In summary, the proposed amendments would benefit companies adversely affected by two different non-preferential rules of origin applying to the same product and may benefit companies that are moving manufacturing operations in response to the China Tariffs (by, generally, decreasing the amount of operations that would need to be moved in order to achieve a non-China country of origin and providing greater certainty as to the minimum amount of production required outside of China). Companies that stand to be affected by the NPRM should consider submitting comments. The comment submission deadline is August 5, 2021.
1 86 Fed. Reg. 35,422 (July 6, 2021) (https://www.govinfo.gov/content/pkg/FR-2021-07-06/pdf/2021-14265.pdf).
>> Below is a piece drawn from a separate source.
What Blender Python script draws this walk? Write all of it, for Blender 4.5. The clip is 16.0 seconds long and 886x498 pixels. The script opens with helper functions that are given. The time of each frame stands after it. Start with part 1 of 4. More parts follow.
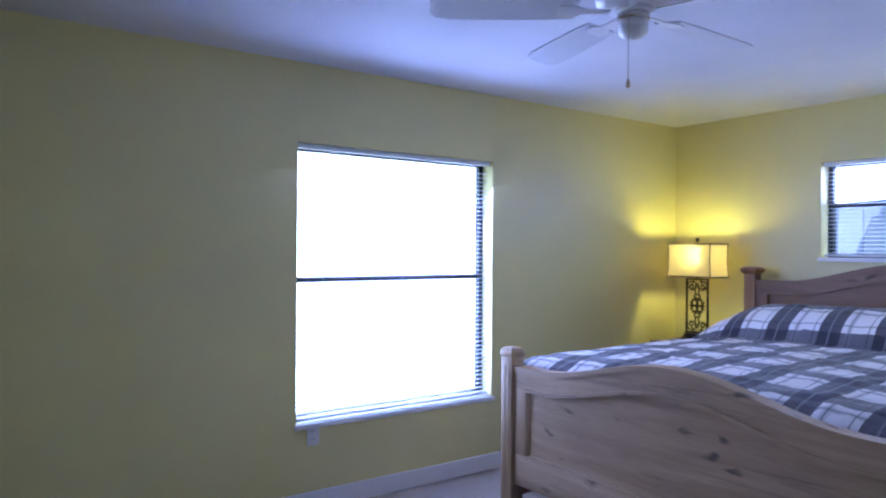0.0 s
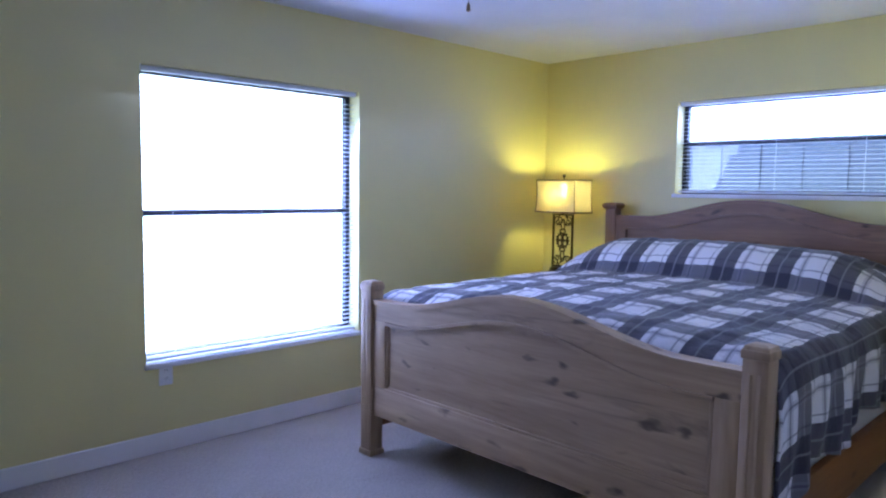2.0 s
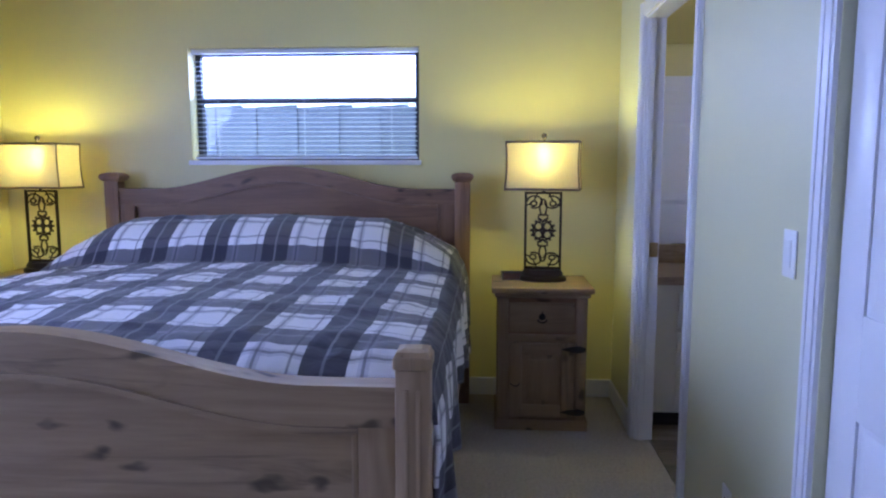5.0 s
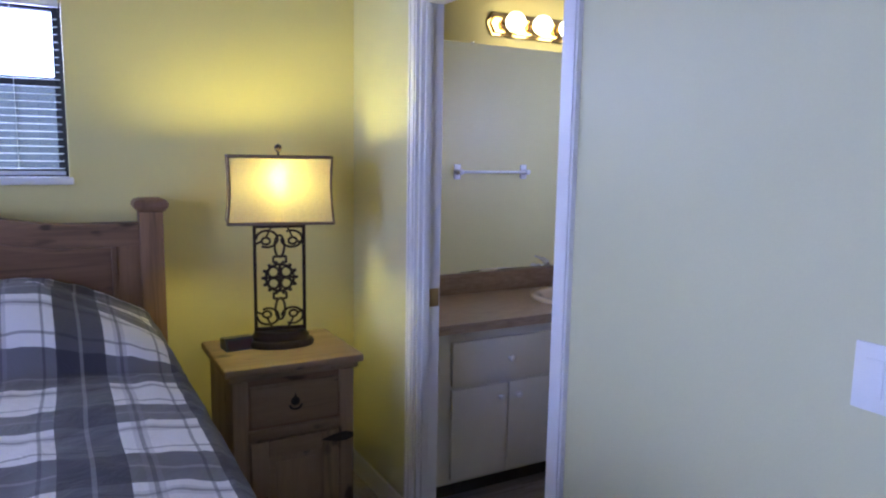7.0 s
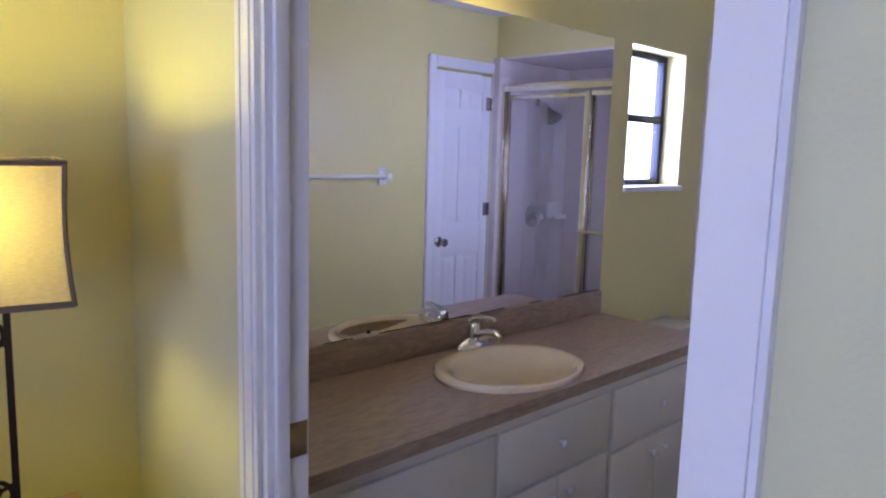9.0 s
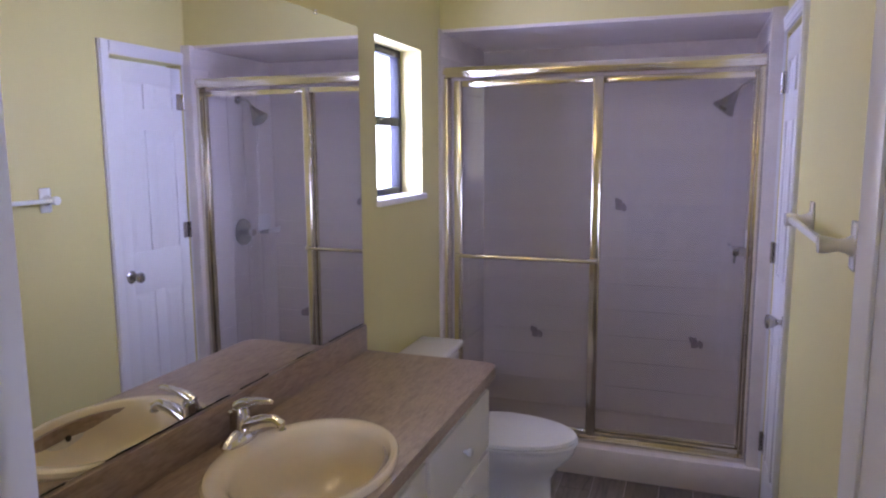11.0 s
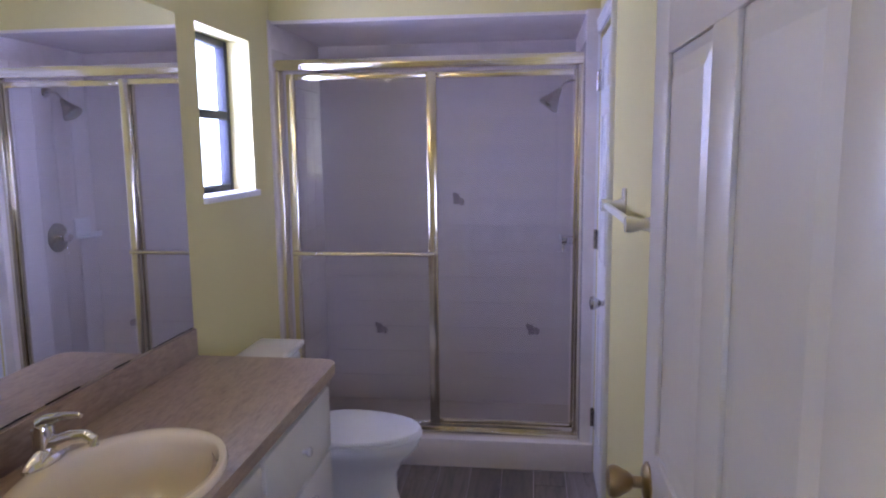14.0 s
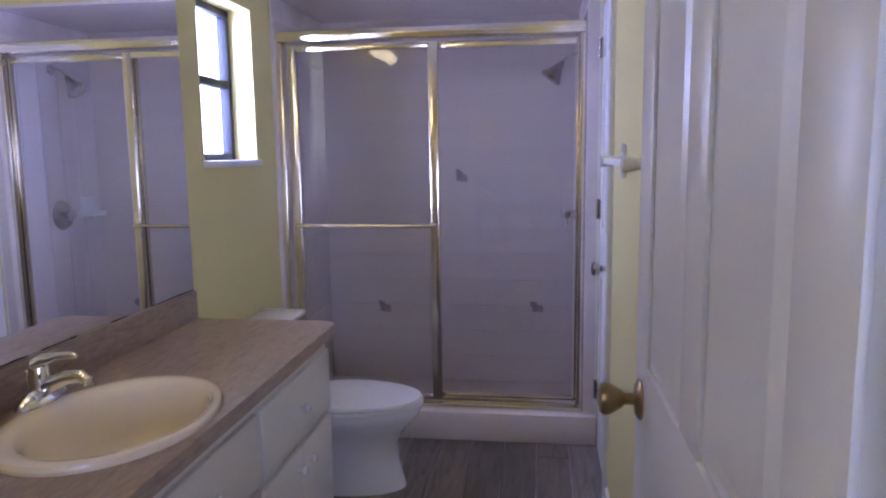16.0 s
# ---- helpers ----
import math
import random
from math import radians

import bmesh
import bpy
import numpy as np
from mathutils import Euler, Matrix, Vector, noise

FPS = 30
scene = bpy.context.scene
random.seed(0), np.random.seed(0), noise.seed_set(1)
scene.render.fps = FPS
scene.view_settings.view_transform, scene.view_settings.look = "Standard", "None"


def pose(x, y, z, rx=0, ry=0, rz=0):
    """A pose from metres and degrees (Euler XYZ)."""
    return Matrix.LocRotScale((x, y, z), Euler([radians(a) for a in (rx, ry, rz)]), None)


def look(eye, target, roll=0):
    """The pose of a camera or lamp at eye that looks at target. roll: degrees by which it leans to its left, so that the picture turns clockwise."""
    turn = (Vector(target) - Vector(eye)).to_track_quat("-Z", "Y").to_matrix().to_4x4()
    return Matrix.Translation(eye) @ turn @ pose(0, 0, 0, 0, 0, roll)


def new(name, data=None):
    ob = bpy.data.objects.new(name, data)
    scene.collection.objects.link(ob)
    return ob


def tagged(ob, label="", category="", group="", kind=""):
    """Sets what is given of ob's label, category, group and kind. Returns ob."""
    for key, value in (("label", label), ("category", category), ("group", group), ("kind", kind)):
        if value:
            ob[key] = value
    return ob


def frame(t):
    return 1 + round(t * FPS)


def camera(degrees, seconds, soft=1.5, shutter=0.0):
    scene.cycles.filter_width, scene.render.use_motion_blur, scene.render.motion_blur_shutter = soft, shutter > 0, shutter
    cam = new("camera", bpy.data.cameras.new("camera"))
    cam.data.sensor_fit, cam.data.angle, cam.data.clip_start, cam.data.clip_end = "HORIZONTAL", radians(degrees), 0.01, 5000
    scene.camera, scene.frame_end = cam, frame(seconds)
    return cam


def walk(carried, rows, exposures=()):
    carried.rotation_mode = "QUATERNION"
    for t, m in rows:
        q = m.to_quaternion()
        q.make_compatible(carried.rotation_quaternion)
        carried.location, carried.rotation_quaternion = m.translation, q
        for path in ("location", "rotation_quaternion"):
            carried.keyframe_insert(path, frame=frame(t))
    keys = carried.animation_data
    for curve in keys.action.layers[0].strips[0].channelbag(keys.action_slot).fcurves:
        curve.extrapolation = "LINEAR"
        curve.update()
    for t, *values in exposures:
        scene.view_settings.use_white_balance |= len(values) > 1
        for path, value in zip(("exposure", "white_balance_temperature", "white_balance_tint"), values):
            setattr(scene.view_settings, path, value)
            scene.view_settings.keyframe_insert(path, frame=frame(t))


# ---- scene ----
cam = camera(64.7, 16.0, 2.2)
PATH = [
    (0, (0.558, 0.131, 1.42), (1.727, 1.753, 1.421), 0.4),
    (0.5, (0.592, 0.102, 1.412), (1.811, 1.688, 1.385), 0.5),
    (1, (0.623, 0.035, 1.446), (1.882, 1.587, 1.37), 0.8),
    (1.5, (0.677, 0.034, 1.424), (2.013, 1.518, 1.313), 0.8),
    (2, (0.736, 0.052, 1.386), (2.129, 1.478, 1.218), 0.8),
    (2.5, (0.778, 0.125, 1.377), (2.253, 1.458, 1.157), 0.6),
    (3, (0.819, 0.241, 1.356), (2.461, 1.359, 1.133), 0.7),
    (3.5, (0.88, 0.315, 1.324), (2.666, 1.188, 1.105), 0.5),
    (4, (1.031, 0.434, 1.295), (2.919, 1.056, 1.071), 0.5),
    (4.5, (1.205, 0.593, 1.31), (3.159, 0.951, 1.083), 0.2),
    (5, (1.34, 0.727, 1.349), (3.321, 0.856, 1.114), 0.0),
    (5.2, (1.419, 0.772, 1.372), (3.404, 0.802, 1.132), -0.2),
    (7.3, (2.638, 1.191, 1.504), (4.314, 0.134, 1.231), 0.9),
    (7.5, (2.778, 1.14, 1.505), (4.424, 0.037, 1.233), 0.7),
    (8, (3.065, 1.005, 1.497), (4.643, -0.194, 1.23), 0.5),
    (8.5, (3.377, 0.77, 1.507), (4.897, -0.501, 1.232), 0.9),
    (8.7, (3.479, 0.711, 1.506), (4.969, -0.594, 1.231), 1.3),
    (10.8, (4.182, 0.315, 1.531), (4.93, -1.519, 1.253), -0.4),
    (11, (4.212, 0.332, 1.576), (4.871, -1.535, 1.293), -0.3),
    (11.5, (4.227, 0.353, 1.652), (4.637, -1.583, 1.361), -0.4),
    (12, (4.243, 0.354, 1.676), (4.526, -1.607, 1.4), -0.4),
    (12.5, (4.222, 0.337, 1.655), (4.468, -1.63, 1.387), -0.4),
    (13, (4.209, 0.32, 1.622), (4.447, -1.647, 1.352), -0.5),
    (13.5, (4.188, 0.308, 1.575), (4.429, -1.659, 1.3), -0.5),
    (14, (4.162, 0.301, 1.542), (4.41, -1.664, 1.261), -0.6),
    (14.5, (4.146, 0.3, 1.515), (4.4, -1.664, 1.235), -0.6),
    (15, (4.137, 0.298, 1.475), (4.396, -1.666, 1.197), -0.7),
    (15.5, (4.132, 0.296, 1.433), (4.398, -1.667, 1.154), -0.7),
    (16, (4.129, 0.306, 1.393), (4.403, -1.656, 1.12), -0.8),
]
EXPOSURES = [(0.0, -0.3, 5020, 10), (5.2, -0.35, 5080, 11), (8.0, -0.35, 5700, 13), (8.7, -0.35, 5900, 13), (11.0, -0.15, 6650, 12), (12.5, -0.1, 6200, 14), (16.0, -0.1, 5950, 15)]
walk(cam, [(t, look(eye, target, roll)) for t, eye, target, roll in PATH], EXPOSURES)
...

2 The NAFTA Marking Rules are codified in part 102 of the CBP Regulations (19 C.F.R. part 102). Although the NAFTA Implementation Act was repealed by the United States-Mexico-Canada Trade Agreement (USMCA) Act as of July 1, 2020, and the USMCA is silent on country of origin marking requirements, the part 102 rules remain applicable for country of origin marking determinations for goods imported from Canada or Mexico under the USMCA pursuant to an interim final rule (IFR) published in the Federal Register on July 6, 2021. The IFR codifies CBP’s practice of continuing to apply the NAFTA Marking Rules as of July 1, 2020, to provide a more seamless transition to the USMCA (see, e.g., Headquarters Ruling Letter H316281 (March 18, 2021)).
3 See 86 Fed. Reg. 35,422, 35,423 (July 6, 2021).
4 The NPRM would not affect origin determinations by other agencies, such as the Department of Commerce’s scope determinations in antidumping or countervailing duty proceedings or determinations by the Agricultural Marketing Service under the Country of Origin Labeling law or origin determinations made by other agencies for purposes of government procurement under the Federal Acquisition Regulation.
5 CBP adopting the amendments in the NPRM is not a foregone conclusion. Specifically, CBP has unsuccessfully attempted to replace the traditional substantial transformation test with more objective rules on at least three occasions (see 73 Fed. Reg. 43,385 (July 25, 2008); 56 Fed. Reg. 48,448 (September 25, 1991) and 59 Fed. Reg. 141 (January 3, 1994)).